THE FALL OF CHIVALRY
On the back of this book is the name of the New Jerusalem and on the first page of it a phrase about the necessity of going back to the old even to find the new, as a man retraces his steps to a sign-post. The common sense of that process is indeed most mysteriously misunderstood. Any suggestion that progress has at any time taken the wrong turning is always answered by the argument that men idealise the past, and make a myth of the Age of Gold. If my progressive guide has led me into a morass or a man-trap by turning to the left by the red pillar-box, instead of to the right by the blue palings of the inn called the Rising Sun, my progressive guide always proceeds to soothe me by talking about the myth of an Age of Gold. He says I am idealising the right turning. He says the blue palings are not so blue as they are painted. He says they are only blue with distance. He assures me there are spots on the sun, even on the rising sun. Sometimes he tells me I am wrong in my fixed conviction that the blue was of solid sapphires, or the sun of solid gold. In short he assures me I am wrong in supposing that the right turning was right in every possible respect; as if I had ever supposed anything of the sort. I want to go back to that particular place, not because it was all my fancy paints it, or because it was the best place my fancy can paint; but because it was a many thousand times better place than the man-trap in which he and his like have landed me. But above all I want to go back to it, not because I know it was the right place but because I think it was the right turning. And the right turning might possibly have led me to the right place; whereas the progressive guide has quite certainly led me to the wrong one.

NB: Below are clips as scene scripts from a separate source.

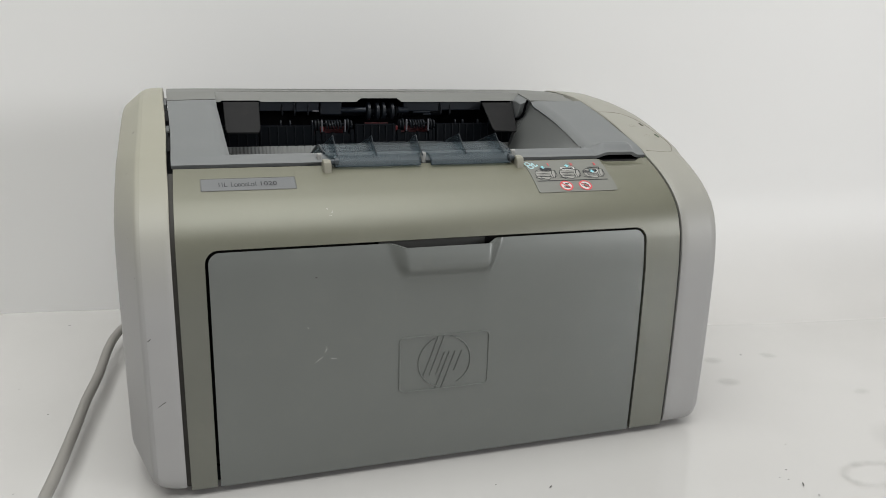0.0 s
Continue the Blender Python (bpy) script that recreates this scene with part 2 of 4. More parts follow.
def add_tube(bm, pts, r, seg=12, caps=True):
    """A round tube through points; r: one radius or one for each point."""
    pts = [Vector(p) for p in pts]
    rings = []
    side = None
    for i, p in enumerate(pts):
        d = (pts[min(i + 1, len(pts) - 1)] - pts[max(i - 1, 0)]).normalized()
        if side is None:
            side = d.orthogonal().normalized()
        side = (side - d * side.dot(d)).normalized()
        up = d.cross(side)
        ri = r[i] if isinstance(r, (list, tuple)) else r
        rings.append([bm.verts.new(p + ri * (math.cos(a) * side + math.sin(a) * up)) for a in [2 * math.pi * k / seg for k in range(seg)]])
    for a, b in zip(rings, rings[1:]):
        for k in range(seg):
            bm.faces.new((a[k], a[(k + 1) % seg], b[(k + 1) % seg], b[k]))
    if caps:
        bm.faces.new(rings[0][::-1])
        bm.faces.new(rings[-1])


def add_prism(bm, outline, depth):
    """outline: points in space, extruded by the vector depth."""
    a = [bm.verts.new(p) for p in outline]
    b = [bm.verts.new(Vector(p) + Vector(depth)) for p in outline]
    bm.faces.new(a)
    bm.faces.new(b[::-1])
    for i in range(len(a)):
        j = (i + 1) % len(a)
        bm.faces.new((a[i], b[i], b[j], a[j]))


def smooth(t):
    t = min(1.0, max(0.0, t))
    return t * t * (3 - 2 * t)


def spline(pts, n=8):
    """Points on a Catmull-Rom curve through pts."""
    pts = [Vector(p) for p in pts]
    out = []
    for i in range(len(pts) - 1):
        a, b, c, d = pts[max(i - 1, 0)], pts[i], pts[i + 1], pts[min(i + 2, len(pts) - 1)]
        for k in range(n):
            t = k / n
            out.append(0.5 * (2 * b + (c - a) * t + (2 * a - 5 * b + 4 * c - d) * t * t + (3 * b - a - 3 * c + d) * t ** 3))
    return out + [pts[-1]]


# ---- the printer's outer line, from the foot of the front over the top, as y and z ----
KEY = [(-0.0026, 0.004), (-0.0034, 0.05), (-0.0030, 0.095), (-0.0016, 0.122), (0.0021, 0.1395), (0.0084, 0.1510), (0.0175, 0.1592),
       (0.027, 0.1650), (0.036, 0.1695), (0.049, 0.1746), (0.060, 0.1795), (0.085, 0.1860), (0.112, 0.1925), (0.150, 0.2005),
       (0.166, 0.2030), (0.182, 0.2047), (0.195, 0.2052), (0.206, 0.2047), (0.216, 0.2034)]
LINE = np.array([(p.x, p.y) for p in spline([(y, z, 0) for y, z in KEY], 10)])
RUN = np.r_[0, np.cumsum(np.hypot(*np.diff(LINE, axis=0).T))]


def on_line(s):
    """The place (y, z) and the outward normal at the length s along the outer line."""
    y, z = np.interp(s, RUN, LINE[:, 0]), np.interp(s, RUN, LINE[:, 1])
    e = 0.0015
    dy = np.interp(s + e, RUN, LINE[:, 0]) - np.interp(s - e, RUN, LINE[:, 0])
    dz = np.interp(s + e, RUN, LINE[:, 1]) - np.interp(s - e, RUN, LINE[:, 1])
    k = math.hypot(dy, dz)
    return (y, z), (-dz / k, dy / k)


def skin(x, s, off=0.0):
    (y, z), (ny, nz) = on_line(s)
    return Vector((x, y + ny * off, z + nz * off))


def s_of_y(y):
    return float(np.interp(y, LINE[40:, 0], RUN[40:]))


def s_of_z(z):
    return float(np.interp(z, LINE[:, 1], RUN))


def steps(a, b, n):
    return [a + (b - a) * i / n for i in range(n + 1)]


# ---- the place: backdrop sheet, table, room ----
def wall_y(x):
    return 0.287 - 0.118 * x


def build_backdrop():
    bm = bmesh.new()
    rows = []
    for x in [-0.95, -0.6, -0.4, -0.3, -0.22, -0.15, -0.05, 0.05, 0.15, 0.25, 0.35, 0.5, 0.7, 1.0]:
        r = 0.0006 + 0.1130 * smooth((x + 0.10) / 0.42)
        yw = wall_y(x)
        row = [Vector((x, y, 0)) for y in (-0.62, -0.3, -0.1, 0.05)]
        row += [Vector((x, yw - r + r * math.sin(a), r - r * math.cos(a))) for a in [math.pi / 2 * k / 16 for k in range(17)]]
        row += [Vector((x, yw + 0.004 * z, z)) for z in (0.16, 0.3, 0.6, 0.95)]
        rows.append(row)
    add_sheet(bm, rows)
    thicken(bm, -0.003)
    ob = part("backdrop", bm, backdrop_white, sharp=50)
    return tagged(ob, "glossy white backdrop sheet, curved up behind the printer", "backdrop", kind="structure")


backdrop = build_backdrop()
bm = bmesh.new()
add_box(bm, -1.0, 1.05, -0.64, 0.46, -0.04, -0.0035)
for lx in (-0.94, 0.93):
    for ly in (-0.58, 0.34):
        add_box(bm, lx, lx + 0.06, ly, ly + 0.06, -0.8, -0.04)
tagged(part("table", bm, table_wood, bevel=0.003), "plain table under the white sheet", "table", kind="structure")
for wname, b in (("wall_north", (-2.1, 2.1, 0.9, 1.0, -0.8, 1.72)), ("wall_west", (-2.2, -2.1, -2.6, 1.0, -0.8, 1.72)), ("floor", (-2.2, 2.2, -2.6, 1.0, -0.9, -0.8)), ("ceiling", (-2.2, 2.2, -2.6, 1.0, 1.72, 1.8))):
    bm = bmesh.new()
    add_box(bm, *b)
    tagged(part(wname, bm, room_paint), "plain painted room surface", wname.split("_")[0], kind="structure")


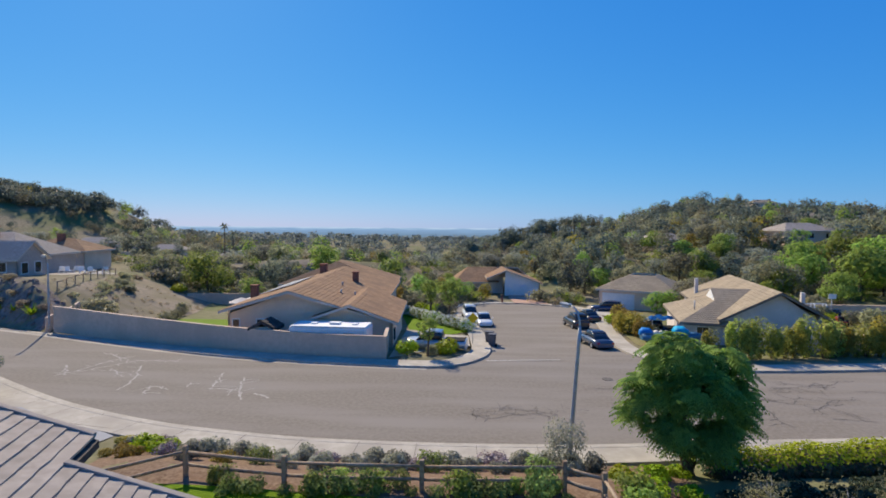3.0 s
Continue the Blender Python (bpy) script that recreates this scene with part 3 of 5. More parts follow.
def hip_house(label, x, y, z, yaw, w, d, eave, ridge, tile, wall, windows=2):
    """A plain hipped house: four slopes, walls, a few windows on its front."""
    h = thing("house", label, "house", m=frame_of(x, y, z, yaw))
    o, k = 0.5, min(w, d) / 2
    a, b = w / 2 + o, d / 2 + o
    r0, r1 = (-a + k, 0, ridge), (a - k, 0, ridge)
    slope(h, (-a, -b, eave), (a, -b, eave), r1, r0, tile, TRIM, 0.5)
    slope(h, (a, b, eave), (-a, b, eave), r0, r1, tile, TRIM, 0.5)
    slope(h, (a, -b, eave), (a, b, eave), r1, r1, tile, TRIM, 0.5)
    slope(h, (-a, b, eave), (-a, -b, eave), r0, r0, tile, TRIM, 0.5)
    for p, q in (((-w / 2, -d / 2), (w / 2, -d / 2)), ((w / 2, -d / 2), (w / 2, d / 2)), ((w / 2, d / 2), (-w / 2, d / 2)), ((-w / 2, d / 2), (-w / 2, -d / 2))):
        gable_wall(h, p, q, -2.2, eave, None, wall)
    for i in range(windows):
        window(h, -w / 2 + w * (i + 0.5) / windows, -d / 2, 1.3, 0.9, 1.1)
    return h


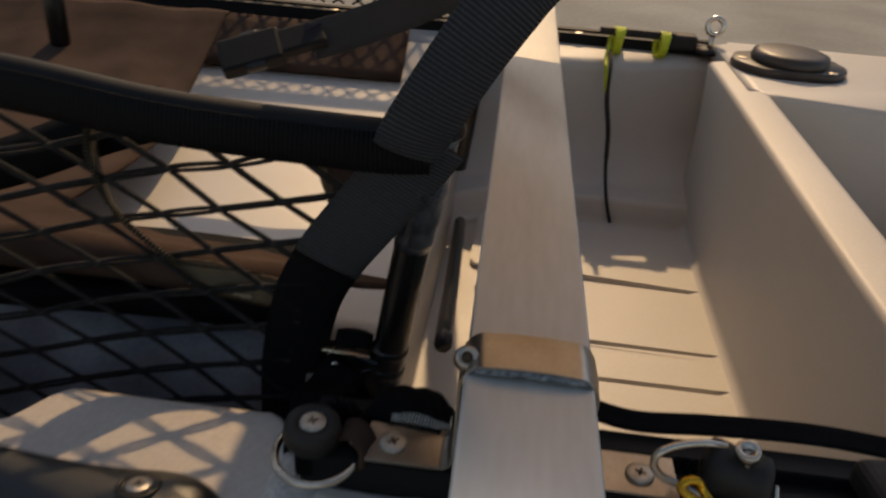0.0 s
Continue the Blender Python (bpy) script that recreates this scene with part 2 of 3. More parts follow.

Now it is quite true that there is less general human testimony to the notion of a New Jerusalem in the future than to the notion of a Golden Age in the past. But neither of those ideas, whether or no they are illusions, are any answer to the question of a plain man in the plain position of this parable; a man who has to find some guidance in the past if he is to get any good in the future. What he positively knows, in any case, is the complete collapse of the present. Now that is the exact truth about the thing so often rebuked as a romantic and unreal return of modern men to medieval things. They suppose they have taken the wrong turning, because they know they are in the wrong place. To know that, it is necessary not to idealise the medieval world, but merely to realise the modern world. It is not so much that they suppose the medieval world was above the average as that they feel sure the modern world is below the average. They do not start either with the idea that man is meant to live in a New Jerusalem of pearl and sapphire in the future, or that a man was meant to live in a picturesque and richly-painted tavern of the past; but with a strong inward and personal persuasion that a man was not meant to live in a man-trap.